FILTER BY:

The Gift of Discipleship (1)

The following article was originally written for the “Newsletter” which is being published by the Covenant Protestant Reformed Church of Northern Ireland.

“Then said Jesus unto his disciples, If any man I will come after me, let him deny himself, and take up his cross, and follow me,” Matthew 16:24.

A reader, calling attention to this powerful verse in Matthew, asked: “Our discipleship: is it ‘conditional’ or ‘unconditional’? ‘offered’ or ‘demanded’? a matter of ‘decision’ or ‘election’?”

I remember that, as a young man, I heard a sermon on this passage by Rev. Herman Hoeksema. He began his sermon with these startling words: “Beloved in our Lord Jesus Christ. We have in this passage a three-fold prescription for going to hell.”

He meant by those introductory words to impress upon us that the requirements of discipleship were so contrary to anything we want in life that none of us would ever agree to be a disciple of Jesus. To deny ourselves? Whoever in all the world wants to do that? To take up a cross? Every man who seeks followers makes lavish promises of what benefits will be the possession of those who follow him. But here is someone who says: “If you want to follow me, you will have to carry a cross!” Who would ever do that? Follow Christ? But the path He walked led to shame, rejection, crucifixion, and death. Can any of us really say that we would deliberately choose that path that Christ walked?
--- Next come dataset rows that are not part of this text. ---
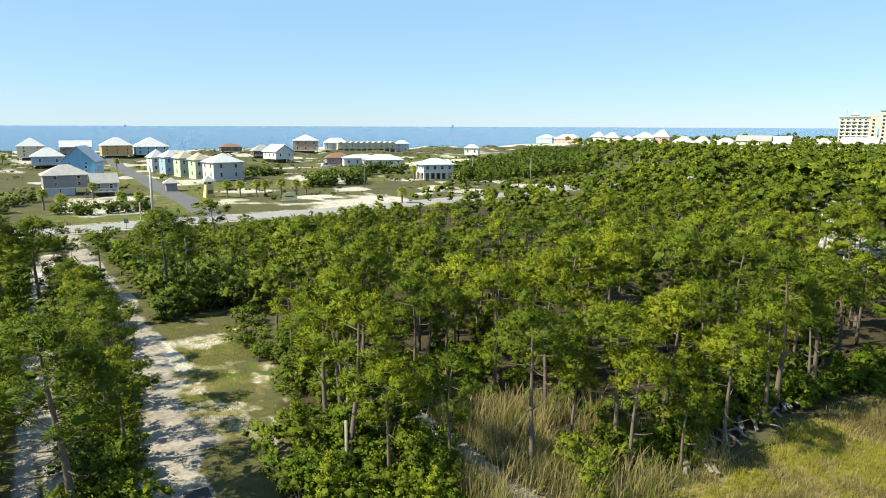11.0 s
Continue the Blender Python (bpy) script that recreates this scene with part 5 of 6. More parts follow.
bulkhead([(72.6, 8.2), (73.4, 3.6), (77.1, -23.6)], "pale green-grey timber sea wall with posts and cap", posts_out=1)
bulkhead([(77.1, -23.6), (89.4, -19.9), (96.5, -16.2), (103.7, -14.7)], "timber sea wall along the open bay", posts_out=1)
bulkhead([(103.7, -14.7), (104, 3.4)], "timber sea wall at the back of the point", posts_out=1)
bulkhead([(104, 3.4), (126.6, 7.3), (146.3, 11.4), (181, 17.8), (183.6, 24)], "long curved timber sea wall", posts_out=1)


def boardwalk(line, z, width, label, piles=True, rails=False, pile_gap=3.0, low=-1.6, material=None, gap=0.22, sag=0.0):
    """Cross planks on two stringers, with pairs of piles under it."""
    material = material or PIER_WOOD
    w = thing("boardwalk", pose(*line[0], 0), label, "boardwalk")
    off = Vector((*line[0], 0))
    rng = random.Random(9)
    planks = Geo()
    for p, d in polyline(line, gap):
        q, side = p - off, Vector((d.y, -d.x, 0))
        a, b = q - side * (width / 2 + rng.uniform(-0.05, 0.05)), q + side * (width / 2 + rng.uniform(-0.05, 0.05))
        k = z + rng.uniform(-0.02, 0.02) + sag * math.sin(p.y * 0.35)
        planks.beam((a.x, a.y, k + rng.uniform(-0.02, 0.02)), (b.x, b.y, k), gap * 0.86, 0.05)
    part("planks", planks, material, w)
    for s in (-1, 1):
        for a, b in zip(line, line[1:]):
            a, b = Vector((*a, 0)) - off, Vector((*b, 0)) - off
            d = (b - a).normalized()
            side = Vector((d.y, -d.x, 0)) * s * (width / 2 - 0.15)
            part("stringer", Geo().beam(a + side + Vector((0, 0, z - 0.16)), b + side + Vector((0, 0, z - 0.16)), 0.1, 0.22), BROWN_WOOD, w)
    if piles:
        for p, d in polyline(line, pile_gap):
            for s in (-1, 1):
                q = p - off + Vector((d.y, -d.x, 0)) * s * (width / 2 - 0.05)
                t = z + (rng.uniform(0.2, 0.9) if rails else 0.1)
                part("pier_post", Geo().tube([(q.x, q.y, low), (q.x + rng.uniform(-0.05, 0.05), q.y, t)], [0.13, 0.11], 6), material, w)
    if rails:
        for a, b in zip(line, line[1:]):
            a, b = Vector((*a, 0)) - off, Vector((*b, 0)) - off
            d = (b - a).normalized()
            side = Vector((d.y, -d.x, 0)) * (width / 2)
            part("handrail", Geo().beam(a + side + Vector((0, 0, z + 0.55)), b + side + Vector((0, 0, z + 0.55)), 0.06, 0.06), material, w)
    return w


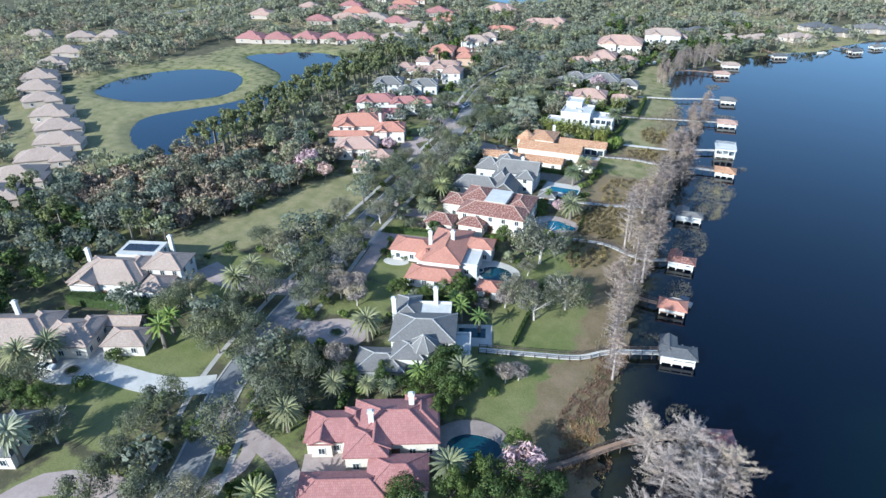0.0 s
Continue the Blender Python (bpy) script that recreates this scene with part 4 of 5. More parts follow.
def plant_all(kind, places):
    for p in places:
        plant(kind, *p)


# single trees that stand out, but for four unseen oaks
plant_all("palm", [(-46, 213), (-89, 209), (-88, 200.5), (-39, 186, 1.15), (-84, 248), (-77, 244.5), (-83, 240), (-85, 180.5), (-83, 166), (-66, 100), (-37, 93.5), (-111, 110, 1.1), (-109, 101, 1.1),
                   (-65, 66), (-28, 68), (-56, 46), (-131, 60), (-133, 54), (-44, 220, 0.9), (-47, 282, 0.9), (-90, 300), (-91, 290)])
plant_all("silver", [(-109, 36, 1.2), (-91, 282), (-94, 274), (-86, 280), (-88, 269), (-83, 274), (-98, 268), (-95, 281), (-89, 287)])
plant_all("lime", [(-48, 117), (-42, 115), (-111, 76, 1.2), (-113, 81, 1.2), (-51, 120), (-50, 196, 0.7), (-46, 90)])
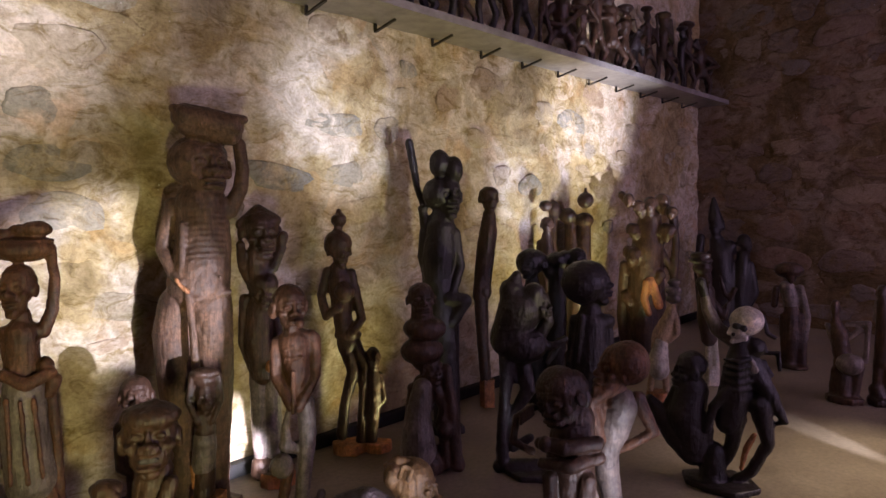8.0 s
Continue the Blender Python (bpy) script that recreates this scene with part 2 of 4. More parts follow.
box("wall_panel", (7.8, -4.6, 0), (END_X + 0.2, -4.3, TOP), PLASTER, wall_south)
box("wall_panel", (1.6, -4.6, 0), (7.8, -4.3, 0.7), PLASTER, wall_south)
box("wall_panel", (1.6, -4.6, 3.3), (7.8, -4.3, TOP), PLASTER, wall_south)
tagged(box("floor", (LEFT_X - 0.4, -4.6, -0.2), (END_X + 0.4, 3.3, 0.0), FLOOR), "worn brown concrete floor with a dull sheen", "floor", kind="structure")
tagged(box("ceiling", (LEFT_X - 0.4, -4.6, TOP), (END_X + 0.4, 3.3, TOP + 0.2), PLASTER), "plain off-white plastered ceiling", "ceiling", kind="structure")
tagged(box("baseboard", (LEFT_X, 2.93, 0.002), (END_X, 2.99, 0.075), SKIRT, None, 0.006), "low black skirting along the stone wall", "skirting", kind="structure")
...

I mention these things deliberately because, in a way, the very impossibility of it all points also to the answer to the question.

The question, if I understand it correctly, means to ask whether we are offered the chance to become a disciple; whether discipleship is, therefore a matter of our decision; and whether discipleship is, as a result, conditional upon what we do. i.e., we decide we would like to accept Jesus’ offer and so become a disciple of Jesus, so that our discipleship is conditioned upon our actions.

Or is the matter rather that discipleship is a matter of sovereign election; an unconditional work of grace; and a demand of the gospel?

It ought to be apparent to anyone at the outset that, if the decision were ours to make, we would never, never make it. And we would never be or become a disciple of Christ.

Let it be clearly understood that every one who becomes a disciple of Jesus becomes one through a sovereign and irresistible work of grace. Only the elect of God ever become Christ’s disciples, and the work is God’s work in its entirety. He not only makes us disciples of Christ, but by His grace He also preserves us as disciples throughout all our life. If He did not, we would resign as quickly as possible!

This is clearly taught in the whole of Scripture where repeatedly Scripture emphasizes that the whole of salvation is God’s work—and discipleship belongs to salvation!

We have an interesting illustration of this in one of the clearest pictures of discipleship in all Scripture. I refer to Mark 15:21. There we are told that Simon the Cyrenian carried Jesus’ cross behind Christ to Calvary. But he was compelled to carry it, the text says.

But this same truth is clear from the context in which these words of Jesus are found.

First of all, after his amazing confession (given to him by grace), Peter is lifted up in pride. When Jesus begins to describe the suffering that awaits him, Peter attempts to dissuade the Lord. Peter thinks he knows better than the Lord the road the Lord ought to take to His kingdom.

The Lord brushes Peter’s foolishness aside with a sharp reprimand in which He informs Peter that Peter’s remarks are part of Satan’s temptation.

And so, we have this text. The way Christ must walk is not an easy way. It is a way of suffering, and being killed. But, to be a disciple of Christ is to come after Him, and that way for every disciple is equally a way of suffering and death.

In other words, Jesus is not explaining the conditions of discipleship which a man must fulfill to become a disciple. Who in all the world would ever do what Jesus says? But Jesus is correcting a serious impression on the part of Peter and the disciples, that the way of discipleship was a way which would lead to glory, riches and fame in an earthly kingdom.

In the second place, it ought not to escape us that the text itself says, “Then said Jesus unto his disciples….” These men were disciples already, made such by sovereign grace. Now they had to learn an important lesson about what discipleship would cost. Hence these words.